“Smells, Bells and What the H – E – double hockey sticks?”
To all those people doin’ lines, Don’t do it, don’t do it.
Inject your soul with liberty, It’s free, it’s free.
Salvation, salvation, salvation is free.
Salvation, salvation, salvation is free.”
As I pushed my cart down the cereal aisle today, the Cranberries’ song “Salvation” poured from the intercom speakers. Before heading to the grocery store I was reading my doctoral book assignment and had stopped for a break at Chapter 7: Salvation – Its Scope and Intensity. When I returned home to pick up where I left off I remembered this song and especially its repetitive line, “Salvation, salvation, salvation is free.” Coincidence? I think not.
I have always questioned the concept of salvation and my line of thinking has gone like this… So, God who is Creator and Omniscient (all-knowing) created a hell and humans who He knew would end up there. Then, he also sent Himself in his Son to save his human creations. He then gave these creations the choice to choose himself/his Son as their personal Lord and Savior. If they don’t He sends them to the Hell he created to suffer in torment for eternity. And He already knows which ones will go.
I don’t get it. I really don’t. I must be missing something. I hope I am missing something.
David F. Ford, in his fascinating and concise writing Theology: A Very Short Introduction states, “It is a striking fact about Christianity that, in its mainstream forms, it has never officially defined one doctrine of salvation. It has lived with a diversity of approaches.” Whew! Thank goodness there are other approaches than the one I had above. Ford explains that, “Salvation is primarily about coping with…multiple overwhelmings – by God, life, death, sin, evil, goodness, people, responsibilities, and more. In this field of force, thought needs intensity and gripping power…a more basic need of images, metaphors, and symbols…” He asks, “What about today’s journeys of intensification?…Perhaps the two most striking such phenomena in the twentieth century have been the extraordinary growth of the Pentecostal and Charismatic movements and the present renewal and expansion of many Orthodox Churches in former communist countries and elsewhere. Pentecostalism’s intensification has been through the Holy Spirit and the explosion of Spirit-inspired faith, charismatic gifts, worship, mission, community-building, and martyrdoms that have marked its unparalleled growth to over 300 million people. The Orthodox Church’s central, concentrated image of salvation is its liturgy, celebrated through the feasts, fasts, and ordinary days of its Church Year.” (p. 114)

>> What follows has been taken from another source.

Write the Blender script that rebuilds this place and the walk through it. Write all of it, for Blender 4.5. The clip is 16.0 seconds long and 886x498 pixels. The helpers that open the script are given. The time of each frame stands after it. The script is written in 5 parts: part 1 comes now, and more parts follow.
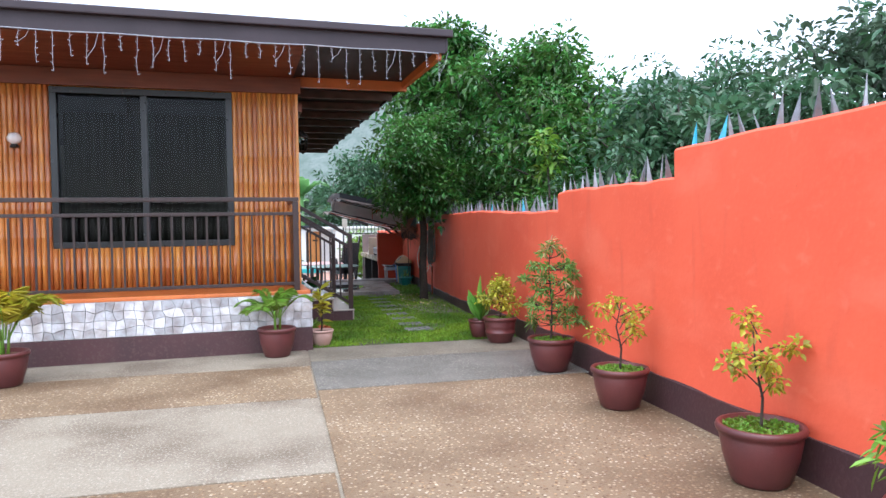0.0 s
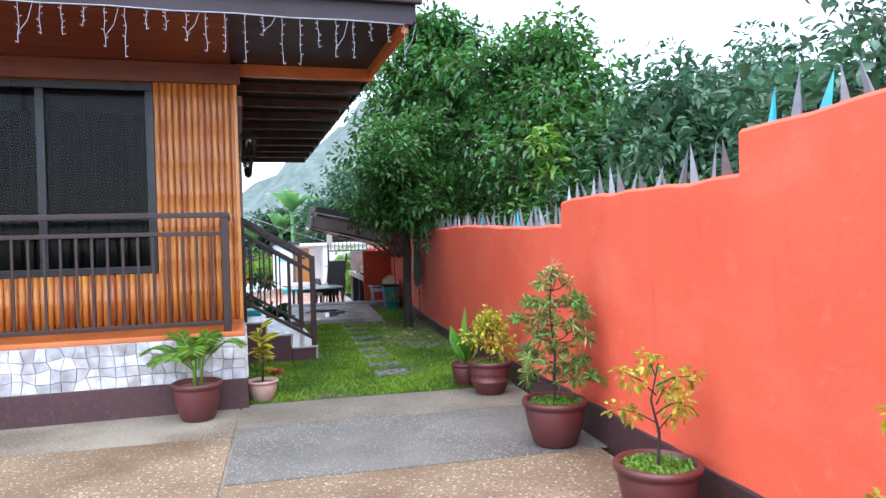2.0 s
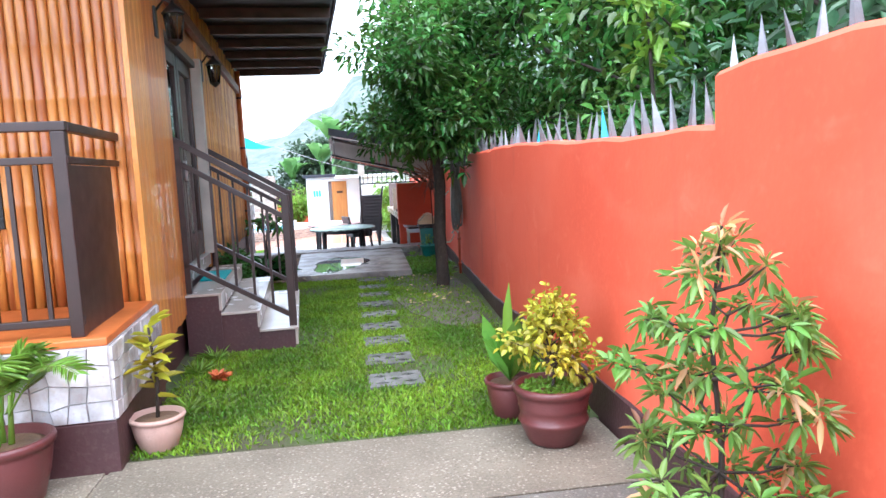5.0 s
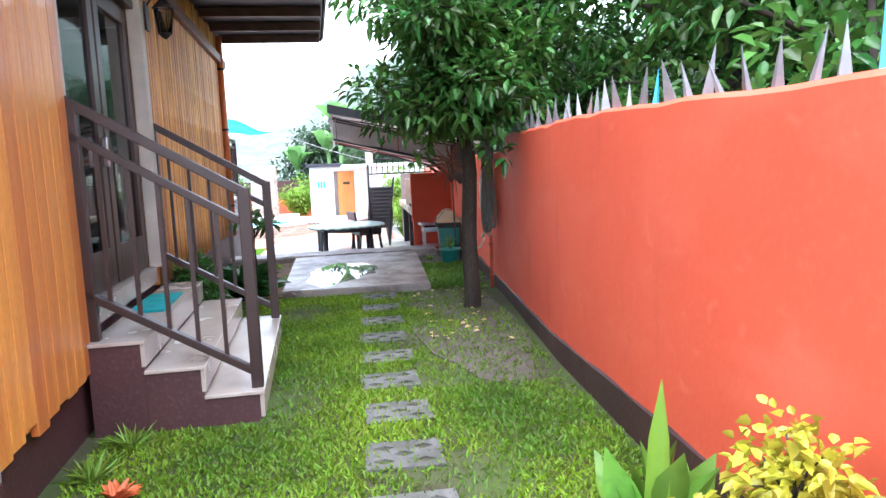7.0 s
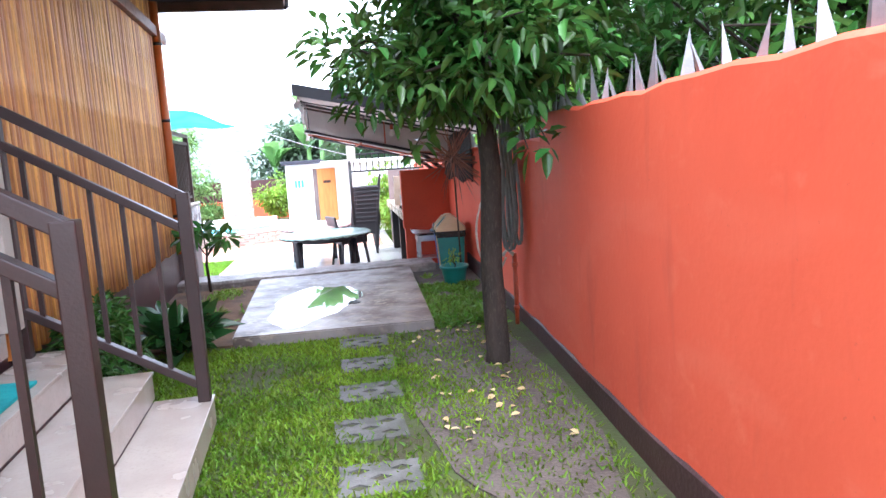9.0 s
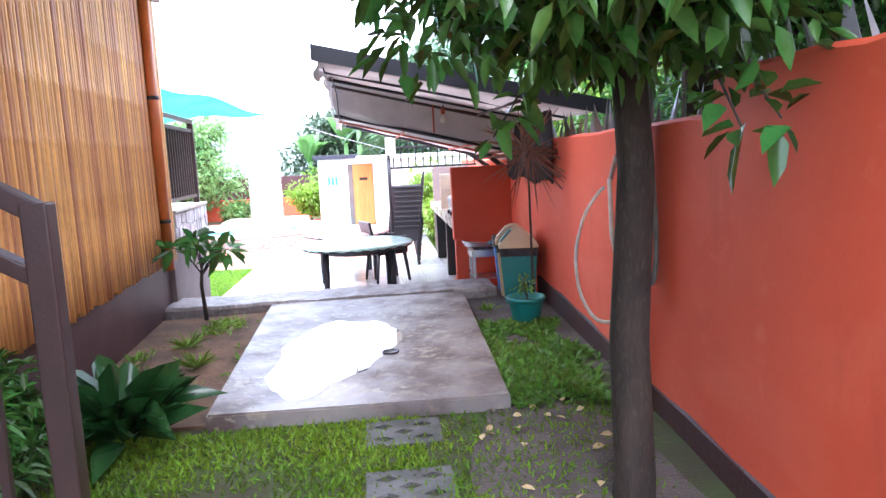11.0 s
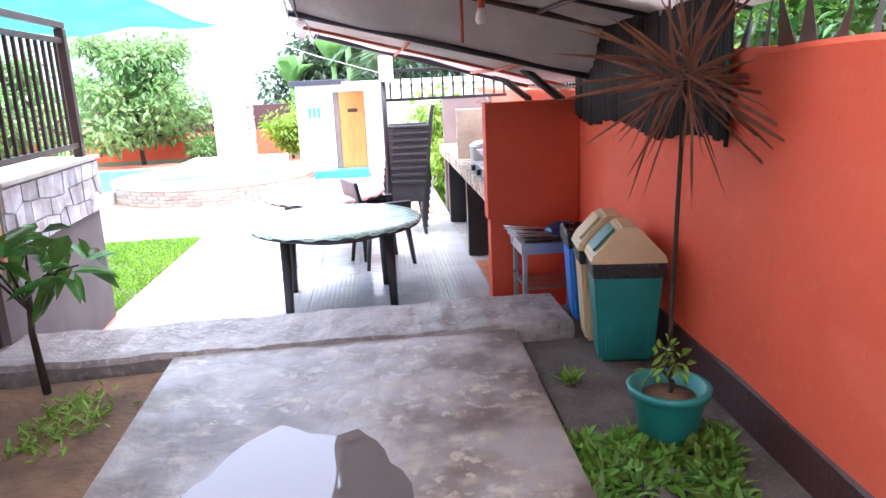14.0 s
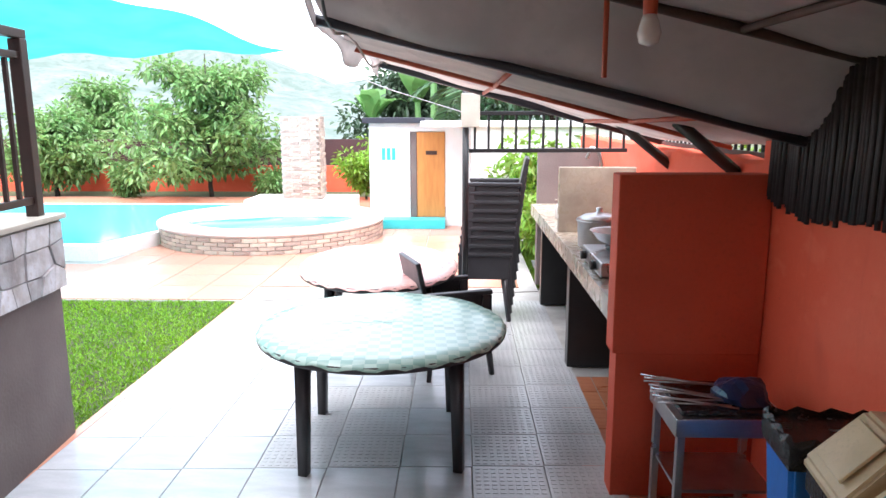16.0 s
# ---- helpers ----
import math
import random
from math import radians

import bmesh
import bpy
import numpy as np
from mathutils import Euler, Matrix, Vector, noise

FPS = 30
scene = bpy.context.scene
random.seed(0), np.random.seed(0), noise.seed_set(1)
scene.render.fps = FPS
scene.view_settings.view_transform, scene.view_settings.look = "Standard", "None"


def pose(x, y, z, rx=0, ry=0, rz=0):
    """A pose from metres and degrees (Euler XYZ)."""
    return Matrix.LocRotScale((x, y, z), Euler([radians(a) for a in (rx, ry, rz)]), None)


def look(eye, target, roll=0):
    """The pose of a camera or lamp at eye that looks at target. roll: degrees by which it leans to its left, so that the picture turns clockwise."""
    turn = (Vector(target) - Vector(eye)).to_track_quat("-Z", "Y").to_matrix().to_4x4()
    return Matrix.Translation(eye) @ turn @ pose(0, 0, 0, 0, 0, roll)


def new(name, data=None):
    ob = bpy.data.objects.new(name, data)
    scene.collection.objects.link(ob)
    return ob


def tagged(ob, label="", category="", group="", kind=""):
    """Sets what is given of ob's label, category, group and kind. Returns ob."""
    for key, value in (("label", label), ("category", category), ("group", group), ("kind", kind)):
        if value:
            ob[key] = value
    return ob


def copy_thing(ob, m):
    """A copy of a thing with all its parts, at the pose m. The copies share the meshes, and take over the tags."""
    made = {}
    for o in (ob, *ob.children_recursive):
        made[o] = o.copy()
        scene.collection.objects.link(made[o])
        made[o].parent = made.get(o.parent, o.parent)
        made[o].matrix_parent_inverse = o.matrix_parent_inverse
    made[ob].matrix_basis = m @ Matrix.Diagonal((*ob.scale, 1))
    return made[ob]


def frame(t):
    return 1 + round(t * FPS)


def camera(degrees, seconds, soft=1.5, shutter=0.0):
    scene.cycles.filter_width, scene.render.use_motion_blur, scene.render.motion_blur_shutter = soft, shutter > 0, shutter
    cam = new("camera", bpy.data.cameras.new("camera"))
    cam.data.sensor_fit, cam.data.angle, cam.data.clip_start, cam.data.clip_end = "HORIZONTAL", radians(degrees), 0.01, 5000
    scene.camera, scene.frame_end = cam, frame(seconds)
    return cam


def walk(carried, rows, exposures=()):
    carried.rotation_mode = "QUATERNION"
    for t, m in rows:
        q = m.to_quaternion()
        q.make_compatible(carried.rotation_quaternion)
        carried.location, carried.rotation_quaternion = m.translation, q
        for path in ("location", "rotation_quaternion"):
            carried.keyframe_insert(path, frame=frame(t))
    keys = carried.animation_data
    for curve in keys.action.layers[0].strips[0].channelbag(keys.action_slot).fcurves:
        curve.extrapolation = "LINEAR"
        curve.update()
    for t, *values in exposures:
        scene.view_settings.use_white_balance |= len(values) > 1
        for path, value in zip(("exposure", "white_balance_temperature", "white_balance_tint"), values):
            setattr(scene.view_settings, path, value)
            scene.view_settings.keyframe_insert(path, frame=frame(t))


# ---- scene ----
cam = camera(64.7, 16.0)
METRES, EYE, TILT, LEAN, TURN = 16.9, 1.5, -0.75, 0.0, -13.3
ROWS = [
    (0.0, 0.0, 0.0, 0.0, -0.02, -1.13, 0.83),
    (0.5, 0.0057, 0.024, 0.0024, -1.02, -1.55, 0.57),
    (1.0, 0.0098, 0.0535, 0.0035, -0.31, -0.97, 0.7),
    (1.5, 0.0149, 0.0832, 0.0044, -1.22, -0.43, 0.68),
    (2.0, 0.0193, 0.1127, 0.0053, 0.37, -0.07, 1.57),
    (2.5, 0.0245, 0.1435, 0.0052, 0.31, -0.3, 1.4),
    (3.0, 0.0316, 0.1717, 0.0057, 1.53, -1.3, 1.34),
    (3.5, 0.035, 0.2072, 0.0046, 1.36, -4.35, 0.94),
    (4.0, 0.0378, 0.2396, 0.0059, 3.07, -5.44, 1.67),
    (6.5, 0.0112, 0.4022, 0.0044, 6.11, -5.75, 2.71),
    (7.0, 0.0064, 0.4347, 0.0046, 6.2, -6.29, 2.36),
    (7.5, -0.0007, 0.4682, 0.0062, 6.8, -5.56, 3.32),
    (8.0, -0.0061, 0.5004, 0.0065, 4.88, -6.05, 3.8),
    (10.5, -0.0367, 0.6518, 0.0067, 6.47, -7.18, 2.32),
    (11.0, -0.0438, 0.683, 0.0063, 8.21, -6.85, 2.69),
    (11.5, -0.0507, 0.7111, 0.0068, 8.94, -6.33, 1.9),
    (12.0, -0.0545, 0.7412, 0.0082, 11.32, -6.44, 1.83),
    (12.5, -0.0625, 0.7753, 0.0107, 10.45, -7.42, 2.6),
    (13.0, -0.07, 0.8085, 0.0071, 8.67, -10.08, 1.81),
    (13.5, -0.08, 0.8381, 0.0091, 8.28, -13.17, 1.35),
    (14.0, -0.0848, 0.868, 0.0108, 7.9, -12.83, 2.45),
    (14.5, -0.0915, 0.8978, 0.0101, 8.56, -13.12, 1.73),
    (15.0, -0.0977, 0.924, 0.0093, 10.14, -13.97, 1.32),
    (15.5, -0.1007, 0.9545, 0.0129, 13.44, -13.84, 1.97),
    (16.0, -0.1078, 0.9799, 0.0167, 14.82, -9.77, -0.13),
]
walk(cam, [(t, pose(0, 0, EYE, TILT, LEAN, TURN) @ pose(METRES * x, METRES * y, METRES * z, 90 + pitch, roll, yaw)) for t, x, y, z, yaw, pitch, roll in ROWS],
     [(0.0, 1.8, 5750, 11), (2.0, 1.95, 5550, 11), (4.0, 2.4, 5600, 11), (7.0, 2.95, 5800, 13), (11.0, 3.45, 5700, 20), (12.5, 3.5, 5850, 21), (14.5, 3.3, 6000, 21), (16.0, 2.65, 6250, 14)])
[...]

One commonality I see between the Pentecostals and the Orthodox Christians is an opportunity to experience salvation through their senses. For the Pentecostals and Charismatics the individual engages in acts of emotional liberation. Through practices such as speaking in tongues and “working” in the spirit the individual’s faith is intensified. Within the Orthodox Church individuals encounter the smells of incense, the sprinkle of holy water, and the sound of sacred bells as well as asceticism through fasting and celebration through feasting. These sensory acts become part of the salvation process. Salvation becomes something that is not only experienced in the mind but with the body as well. Salvation is, as its root suggests, “health.” It is a journey of transformation from eternal death to eternal life. It is an enlightenment of the mind from despair to hope. It is a physical and emotional rapture. It is a process which can turn the drug addict in the Cranberries’ song into a healthy whole human. And… “salvation is free.”
Ford, David F., Theology: A Very Short Introduction. Oxford University Press. 2000.